Take a look at some of the exciting, new trends and technologies in payment processing:
Near-Field Communication (NFC)
NFC technology has been around for years, but it saw an enormous jump in popularity with Apple’s introduction of Apply Pay. Other payment processing services, like Google Wallet and CurrentC, also offer simple and secure ways for consumers to make purchases with their phones. NFC is becoming a more common payment option because it is quick and easy to use, but it also protects credit card information. Mobile wallet applications use tokenization –a random number that works in place of a credit card number and cannot be reused – to protect consumers from thieves.
Even though Apple Pay has consumers thinking about NFC, there are a few hurdles the technology still has to clear. Many small and medium sized businesses do not have the overhead to implement NFC. And, while it is “cool” to make payments with a smartphone, is it convenient or fast enough that consumers will choose it over credit cards or cash? NFC can also be used to transmit information or act as key cards, but its success as a payment option will determine if it’s a fad or if it’s here to stay.
EMV – which stands for Europay, MasterCard, and Visa – is a new credit and debit card standard that uses a secure chip card technology. EMV fits in with the worldwide shift toward more secure payment options. In October of 2015, a liability shift will be implemented for businesses that have not upgraded to handle EMV-compliant cards. The companies issuing credit and debit cards are typically liable for fraudulent transactions. However, failing to switch to EMV payment terminals puts customers at a higher security risk. Any business that does not make the switch will be held accountable for fraudulent transactions.
Much like NFC technology, EMV has a few obstacles to overcome. The cost of EMV implementation could be difficult for businesses to deal with, but the biggest problem the card technology faces is that it does not prevent card-not-present (CNP) fraud. Transactions made over on the internet do not benefit from the secure chip card technology of EMV. Each year, the number of eCommerce transactions grows. Until EMV can account for all transaction types, fraud will still be a big problem.
Beacons use Bluetooth to send messages to phones or tablets in a particular area – most likely a retail space or restaurant. These devices are inexpensive and do not take up much space, and they can be used to send promotions or deals to potential customers. This is an entirely new way to market to consumers. Beacons are less intrusive and more efficient than other methods of distributing information or promotions and they are also perfect for generating impulse purchases. Beacons also have the potential to act as a contactless payment system, which would greatly speed up the checkout process.

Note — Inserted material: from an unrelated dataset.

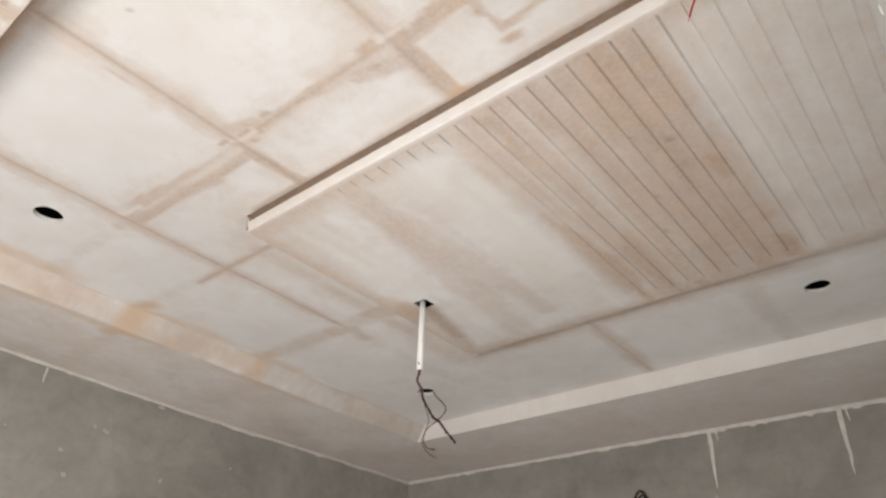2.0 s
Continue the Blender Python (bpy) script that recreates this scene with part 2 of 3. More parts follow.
class Sheet:
    """A grid surface with holes cut through it and masks for its material."""

    def __init__(self):
        self.verts, self.faces, self.masks = [], [], []

    def grid(self, us, vs, place, masks, holes=(), flip=False, gaps=()):
        start = len(self.verts)
        nu, nv = len(us), len(vs)
        uu, vv = np.meshgrid(us, vs, indexing="ij")
        cut = np.zeros((nu - 1, nv - 1), bool)
        for u0, u1, v0, v1 in gaps:
            cut |= ((us[:-1] >= u0 - 1e-6) & (us[1:] <= u1 + 1e-6))[:, None] & ((vs[:-1] >= v0 - 1e-6) & (vs[1:] <= v1 + 1e-6))[None]
        rings = []
        for (cu, cv), r, square, depth in holes:
            i0, i1 = np.searchsorted(us, cu - r * 1.35) - 1, np.searchsorted(us, cu + r * 1.35)
            j0, j1 = np.searchsorted(vs, cv - r * 1.35) - 1, np.searchsorted(vs, cv + r * 1.35)
            cut[i0:i1, j0:j1] = True
            loop = [(i, j0) for i in range(i0, i1)] + [(i1, j) for j in range(j0, j1)]
            loop += [(i, j1) for i in range(i1, i0, -1)] + [(i0, j) for j in range(j1, j0, -1)]
            rings.append(((cu, cv), r, square, depth, loop))
        pts = np.broadcast_arrays(*place(uu.ravel(), vv.ravel()))
        self.verts += [tuple(p) for p in np.stack(pts, 1)]
        self.masks.append(masks(uu.ravel(), vv.ravel()))
        for i in range(nu - 1):
            for j in range(nv - 1):
                if not cut[i, j]:
                    a = start + i * nv + j
                    q = (a, a + 1, a + nv + 1, a + nv)
                    self.faces.append(q[::-1] if flip else q)
        for (cu, cv), r, square, depth, loop in rings:
            n, at = len(loop), len(self.verts)
            ru, rv = [], []
            for i, j in loop:
                a = math.atan2(vs[j] - cv, us[i] - cu)
                rr = r / max(abs(math.cos(a)), abs(math.sin(a))) if square else r * (1 + 0.03 * math.sin(3 * a + cu * 9))
                ru.append(cu + rr * math.cos(a))
                rv.append(cv + rr * math.sin(a))
            ru, rv = np.array(ru), np.array(rv)
            for lift in (0.0, depth):
                px, py, pz = np.broadcast_arrays(*place(ru, rv))
                pz = np.full(n, pz.max() + lift) if lift else pz
                self.verts += [tuple(p) for p in np.stack((px, py, pz), 1)]
                mk = masks(ru, rv)
                # inner rims: pale on round holes, painted shade-dark in the square cutout
                self.masks.append({k: (v * 0 + (0.6 if k == "pale" and not square else 0.9 if k == "grime_shade" and square else 0.0) if lift else v) for k, v in mk.items()})
            for k in range(n):
                k2 = (k + 1) % n
                a, b = start + loop[k][0] * nv + loop[k][1], start + loop[k2][0] * nv + loop[k2][1]
                q1 = (a, at + k, at + k2, b)
                q2 = (at + k, at + n + k, at + n + k2, at + k2)
                self.faces += [q1, q2] if not flip else [q1[::-1], q2[::-1]]

    def mesh(self, name, material):
        keys = self.masks[0].keys()
        return mesh_of(name, self.verts, self.faces, material, {k: np.concatenate([m[k] for m in self.masks]) for k in keys})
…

Bitcoin is a digital currency that operates independently of a central bank. It uses encryption to regulate the creation of the currency and is able to verify transactions. Although a variety of crypto-currencies have popped up over the last few years, Bitcoin was the original and remains the most popular. Bitcoin has risen in popularity thanks, in part, to the freedom it offers to everyone. It’s possible to send money to anyone, anywhere, and at any time. Plus, there are no merchant fees or payment processing costs.
Bitcoin gives users control over their money and it can be backed up and encrypted to ensure security. However, Bitcoin does not come without risks. At this point, many people do not know that Bitcoin exists. Plenty of people also have trouble understanding how it works – it’s not as accessible or intuitive as simply using cash or a credit/debit card. Bitcoin is also still in its infancy; it has a lot of growing to do before it reaches its full potential.
The future of payment processing is not set in stone. At the moment, it appears as though the four aforementioned technologies will play a vital role in payments for at least the next decade. However, trends can shift and new technologies can gain prominence. The quest for a more secure payment processing environment is likely to continue for quite some time.